A new report from the Legislature’s Post Audit Division raises questions about how Kansas school districts are using state aid earmarked to help students struggling in school, sometimes called “at-risk” students. It’s important to understand how these programs currently operate, what results school districts are getting, and what potential changes might mean.
The state gives districts additional money based on the number of students who qualify for free meals. Studies and actual results show that lower income students are much more likely to struggle in school. However, after districts receive the money, they spend it to help students actually having problems in school or facing other issues that affect learning, such as homelessness, absenteeism or social and emotion issues, regardless of whether they receive free meals.
The new audit suggests that under state law, all at-risk dollars – over $400 million – should be used exclusively to serve identified at-risk students in separate programs. The elected State Board of Education, which is responsible for overseeing the program, disagrees. It says funding can be used for programs that benefit at-risk students but can also help non-at-risk students.
Kansas expanded at-risk funding significantly in the late 2000’s, and results for all students, from graduation rates to test scores, improved. In fact, on some measures, low income students improved faster. But beginning in 2010, both general school funding and at-risk aid began to fall behind inflation. After several years of budget cuts, test results began to decline as districts cut staff positions, eliminated programs and salaries fell behind other states and professions. In 2018 the state began to increase funding again in response to the Gannon school finance decision, but the plan approved by the Legislature and Supreme Court isn’t expected to restore inflation-adjusted funding to 2009 levels until 2023.
Let’s be clear: Kansas, like all states, needs to improve educational attainment of at-risk students. School leaders must continue to look for ways to improve and seek out the latest research on effective programs and practices. The State Board of Education has launched a school redesign program focused on balancing academic skills and social emotional growth; stronger family and community partnerships; personalized learning and real-world applications. These principles will help at-risk students, but they support all students.

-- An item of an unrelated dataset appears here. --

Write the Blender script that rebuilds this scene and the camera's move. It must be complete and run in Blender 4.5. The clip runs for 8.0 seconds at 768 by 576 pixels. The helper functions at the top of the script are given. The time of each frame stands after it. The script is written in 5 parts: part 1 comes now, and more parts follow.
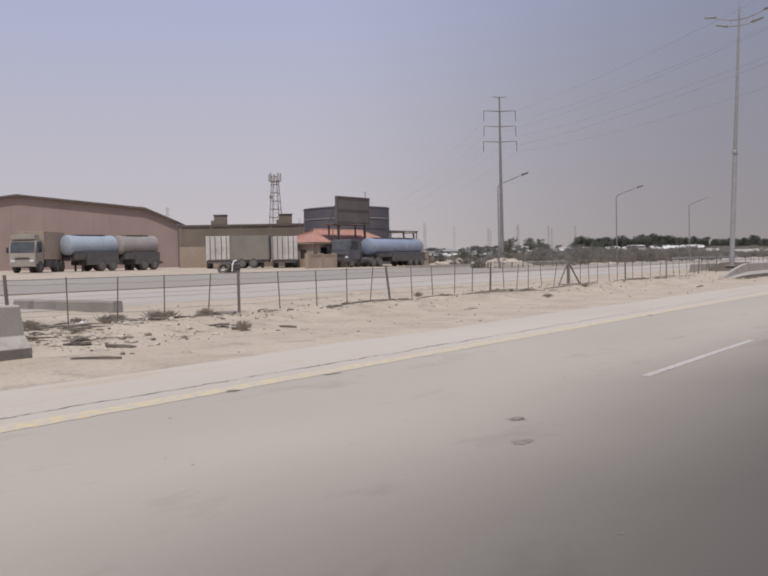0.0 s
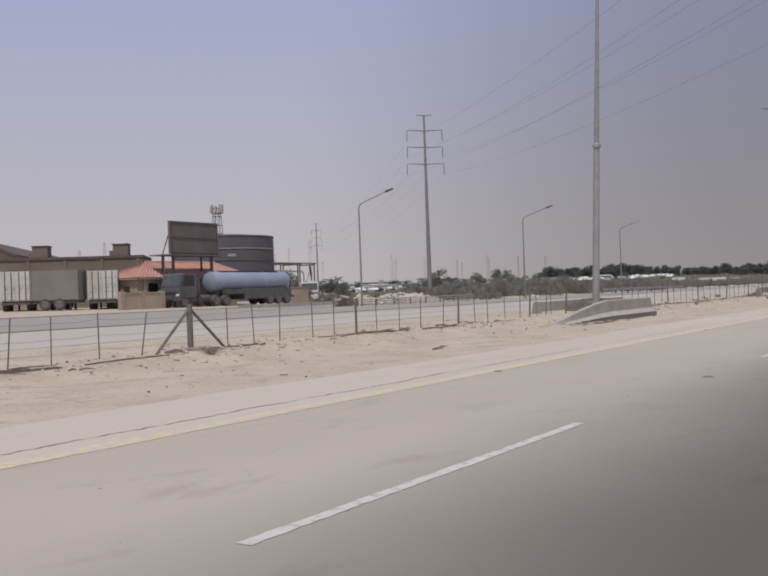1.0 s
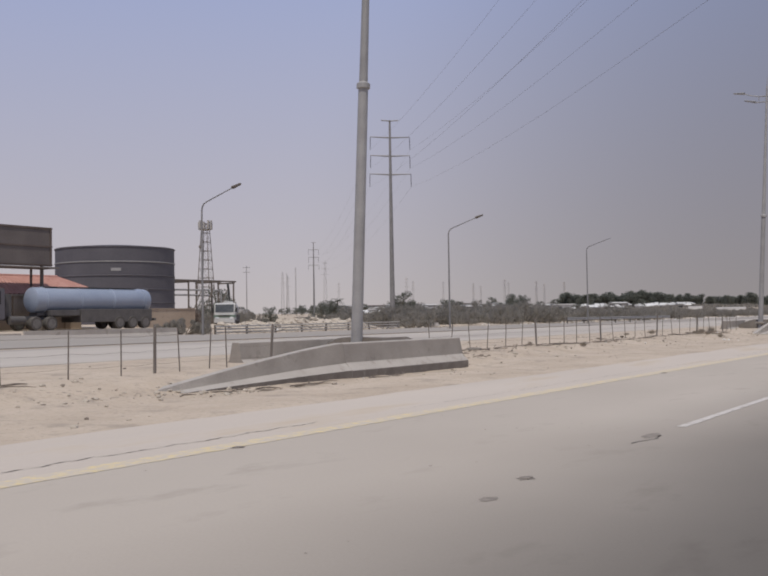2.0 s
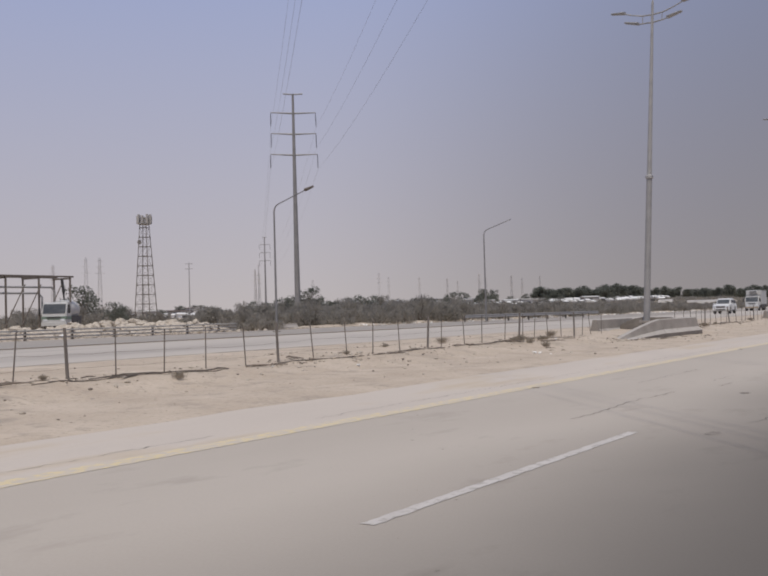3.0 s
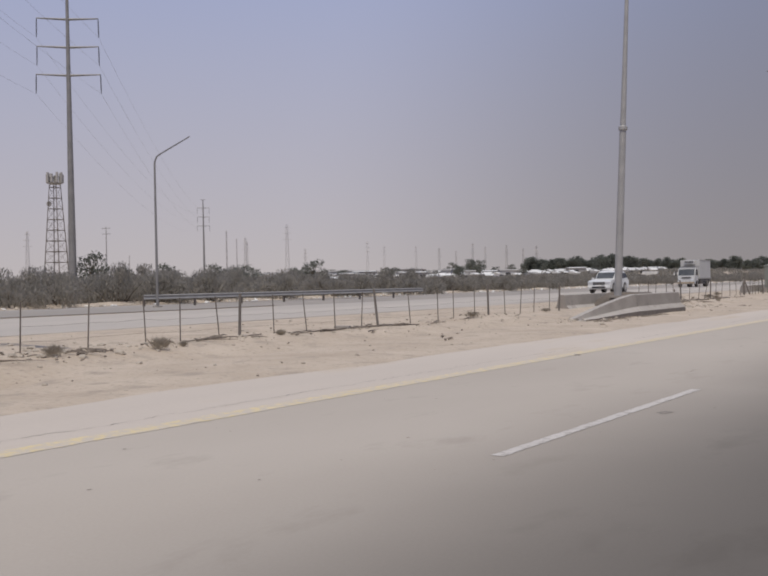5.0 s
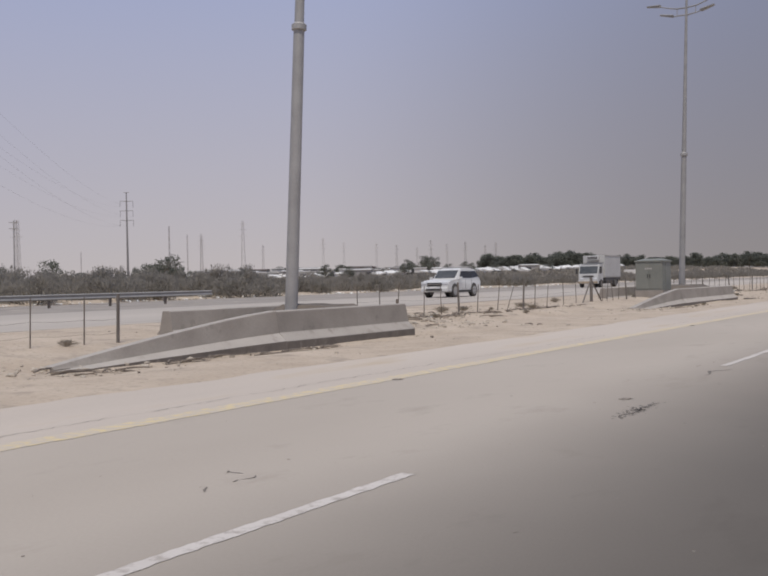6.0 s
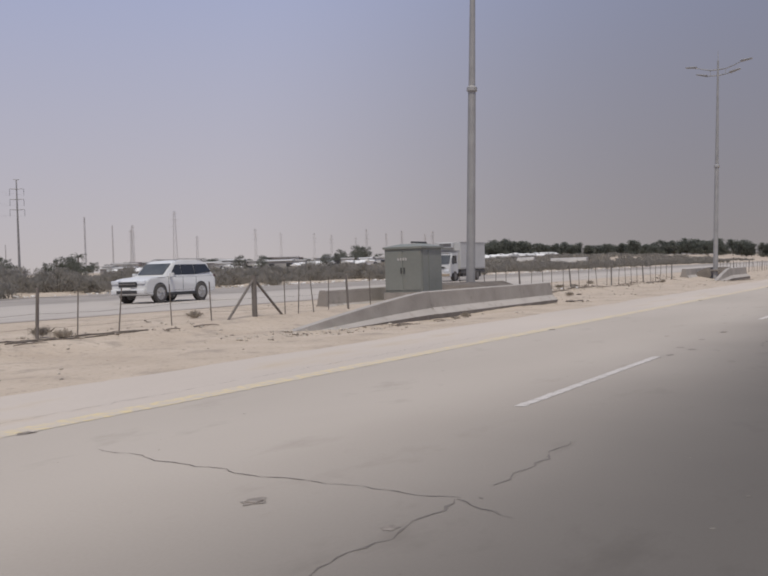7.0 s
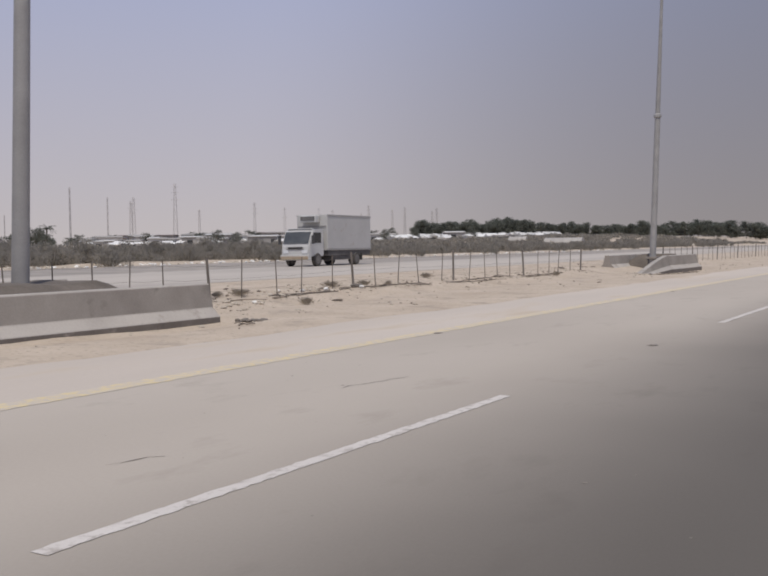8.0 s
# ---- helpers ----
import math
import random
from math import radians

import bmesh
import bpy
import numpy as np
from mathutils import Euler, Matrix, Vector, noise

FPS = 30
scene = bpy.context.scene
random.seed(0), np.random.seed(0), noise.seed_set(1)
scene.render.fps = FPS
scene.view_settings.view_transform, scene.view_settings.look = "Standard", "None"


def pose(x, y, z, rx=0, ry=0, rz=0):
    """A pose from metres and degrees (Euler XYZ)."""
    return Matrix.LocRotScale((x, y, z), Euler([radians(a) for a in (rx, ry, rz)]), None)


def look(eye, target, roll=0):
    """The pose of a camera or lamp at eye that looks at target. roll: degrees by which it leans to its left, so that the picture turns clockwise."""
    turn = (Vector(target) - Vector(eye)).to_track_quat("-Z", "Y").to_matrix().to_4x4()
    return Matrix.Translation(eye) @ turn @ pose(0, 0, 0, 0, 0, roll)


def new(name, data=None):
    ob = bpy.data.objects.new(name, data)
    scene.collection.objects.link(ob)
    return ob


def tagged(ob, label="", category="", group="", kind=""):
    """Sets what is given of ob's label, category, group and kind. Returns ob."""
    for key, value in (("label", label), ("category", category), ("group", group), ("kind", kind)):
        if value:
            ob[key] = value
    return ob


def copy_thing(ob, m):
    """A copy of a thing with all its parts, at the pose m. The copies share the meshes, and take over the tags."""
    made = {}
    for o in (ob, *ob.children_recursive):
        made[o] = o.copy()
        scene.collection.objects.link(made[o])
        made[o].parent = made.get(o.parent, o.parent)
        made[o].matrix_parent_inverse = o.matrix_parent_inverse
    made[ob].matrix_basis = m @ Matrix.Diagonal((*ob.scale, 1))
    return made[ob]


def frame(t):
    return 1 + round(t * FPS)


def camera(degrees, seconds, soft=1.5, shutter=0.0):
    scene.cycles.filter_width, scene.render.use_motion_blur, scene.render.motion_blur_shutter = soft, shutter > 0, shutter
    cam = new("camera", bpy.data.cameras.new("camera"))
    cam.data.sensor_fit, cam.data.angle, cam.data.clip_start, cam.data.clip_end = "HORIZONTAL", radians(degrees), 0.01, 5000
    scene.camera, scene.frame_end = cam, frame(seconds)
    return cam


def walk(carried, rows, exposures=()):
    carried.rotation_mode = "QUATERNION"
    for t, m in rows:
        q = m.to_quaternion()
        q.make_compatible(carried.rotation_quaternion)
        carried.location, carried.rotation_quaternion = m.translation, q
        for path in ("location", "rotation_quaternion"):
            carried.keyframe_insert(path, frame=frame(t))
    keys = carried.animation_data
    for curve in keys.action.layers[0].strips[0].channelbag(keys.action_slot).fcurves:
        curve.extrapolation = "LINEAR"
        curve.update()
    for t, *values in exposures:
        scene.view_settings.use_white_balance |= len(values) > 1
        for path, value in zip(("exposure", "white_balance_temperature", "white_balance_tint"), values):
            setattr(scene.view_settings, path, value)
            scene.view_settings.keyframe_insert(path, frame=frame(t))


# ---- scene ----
EXPOSURE = 0.0
FOV, EYE = 43.34, 1.468
# seconds, metres along the road, yaw, pitch, roll
ROWS = [
    (0.0, -0.99, 33.59, -1.60, 1.24),
    (0.5, 10.11, 29.73, -1.44, 0.23),
    (1.0, 21.18, 32.52, 0.33, 2.04),
    (1.5, 32.22, 33.26, 0.32, 1.16),
    (2.0, 43.22, 34.21, 1.72, 0.88),
    (2.2, 47.62, 33.38, 2.32, 1.25),
    (3.3, 71.69, 33.68, 0.68, 1.69),
    (3.5, 76.06, 34.59, -0.20, 0.67),
    (4.0, 86.94, 33.07, -0.24, 1.00),
    (4.2, 91.28, 34.38, -1.08, 0.73),
    (5.3, 115.09, 34.36, 0.45, 1.31),
    (5.5, 119.40, 33.67, 0.91, 1.50),
    (6.0, 130.16, 33.09, -0.45, 1.22),
    (6.5, 140.89, 31.16, -0.36, 0.74),
    (7.0, 151.59, 30.20, -1.11, 1.76),
    (7.5, 162.25, 31.73, -2.24, 3.87),
    (8.0, 172.89, 31.24, -2.45, 0.83),
]
cam = camera(FOV, 8.0, soft=2.0)
walk(cam, [(t, pose(0, y, EYE, 90 + pitch, roll, yaw)) for t, y, yaw, pitch, roll in ROWS], exposures=[(0.0, EXPOSURE + 0.12), (0.5, EXPOSURE + 0.0), (1.2, EXPOSURE + 0.03), (3.3, EXPOSURE - 0.03), (6.5, EXPOSURE - 0.02), (8.0, EXPOSURE + 0.02)])

# ---- sky and sun ----
SUN_TO = Vector((0.21, -0.39, 1.0)).normalized()   # the way to the sun
world = bpy.data.worlds.new("sky")
scene.world = world
world.use_nodes = True
wn, wl = world.node_tree.nodes, world.node_tree.links
wn.clear()
sky = wn.new("ShaderNodeTexSky")
sky.sky_type = "NISHITA"
sky.sun_disc = False
sky.sun_elevation = math.asin(SUN_TO.z)
sky.sun_rotation = math.atan2(SUN_TO.x, SUN_TO.y)
sky.altitude, sky.air_density, sky.dust_density, sky.ozone_density = 0.0, 1.0, 1.5, 1.5
bg = wn.new("ShaderNodeBackground")
bg.inputs["Strength"].default_value = 1.0
wo = wn.new("ShaderNodeOutputWorld")
# dust haze: thick and pale near the horizon, thinning upwards, brighter on the sun's side
way = wn.new("ShaderNodeTexCoord")
sep = wn.new("ShaderNodeSeparateXYZ")
wl.new(way.outputs["Generated"], sep.inputs[0])


def ranged(src, a, b, c, d, smooth=True):
    r = wn.new("ShaderNodeMapRange")
    r.interpolation_type = "SMOOTHSTEP" if smooth else "LINEAR"
    r.inputs[1].default_value, r.inputs[2].default_value, r.inputs[3].default_value, r.inputs[4].default_value = a, b, c, d
    wl.new(src, r.inputs[0])
    return r.outputs[0]


def blended(fac, a, b):
    m = wn.new("ShaderNodeMix")
    m.data_type = "RGBA"
    wl.new(fac, m.inputs[0])
    for k, v in ((6, a), (7, b)):
        if isinstance(v, tuple):
            m.inputs[k].default_value = (*v, 1)
        else:
            wl.new(v, m.inputs[k])
    return m.outputs[2]


HAZE_LOW, HAZE_HIGH, SKY_POWER = (0.482, 0.440, 0.438), (0.300, 0.352, 0.555), 0.10
haze = blended(ranged(sep.outputs[2], 0.0, 0.36, 0, 1, False), HAZE_LOW, HAZE_HIGH)
side = wn.new("ShaderNodeVectorMath")
side.operation = "SCALE"
wl.new(haze, side.inputs[0])
wl.new(ranged(sep.outputs[1], 0.76, 1.03, 1.07, 0.55), side.inputs["Scale"])
dim = wn.new("ShaderNodeVectorMath")
dim.operation = "SCALE"
dim.inputs["Scale"].default_value = SKY_POWER
wl.new(sky.outputs[0], dim.inputs[0])
wl.new(blended(ranged(sep.outputs[2], 0.30, 0.95, 0, 1), side.outputs[0], dim.outputs[0]), bg.inputs[0])
wl.new(bg.outputs[0], wo.inputs[0])
sun_data = bpy.data.lights.new("sun", "SUN")
sun_data.energy, sun_data.angle, sun_data.color = 2.6, radians(0.5), (1.0, 0.947, 0.86)
sun = new("sun", sun_data)
sun.matrix_world = look(SUN_TO * 60, (0, 0, 0))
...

There is already some good news. After the first two years of a six-year funding plan, the decline in test scores has leveled off. High school graduation rates have been rising and more students are attending and completing college and technical education programs. These improvements have occurred even as the number of low-income and special needs students have increased over the past decade.
Despite funding challenges, school districts have achieved these results by using at-risk funding for both special targeted programs and supporting regular education teachers in regular classrooms through a variety of techniques. Many of these efforts are designed to help both at-risk and not-at-risk students improve. The audit found districts spend more on these programs than they receive in state aid.
Under current practice, school districts must present plans to the State Board of Education showing how they are using at-risk funds to benefit at-risk students and the research supporting those plans. For example, if a teacher has 50 students in class identified as at-risk, 50 percent of the teacher’s salary may be paid by at-risk funds. However, the districts must show what programs and practices that teachers will use to serve those students. The State Department of Education reviews and approves those plans.
Limiting funding to exclusively at-risk students implies these students would have to be “pulled out” of regular education classrooms to receive services. Not only classroom teachers but also counselors, social workers and other programs could only be supported by at-risk funding if they worked exclusively for at-risk students.
That could potentially harm services for all students. For example, an at-risk student might have access to a new after-school math tutoring program, but to pay for that service, the district would have to cut regular education positions and salaries, so that same student might have a larger math class during the regular school day and a less qualified teacher.
In high poverty school districts, more students are identified as at-risk due to poverty or other factors than not at-risk. Those districts also have more difficulty in hiring staff.
Kansas schools are working to improve the success of all students, both those currently doing well and those who lagging behind. The Legislature has begun restoring funding to support those efforts. The Legislature, State Board and local school boards should continue that focus.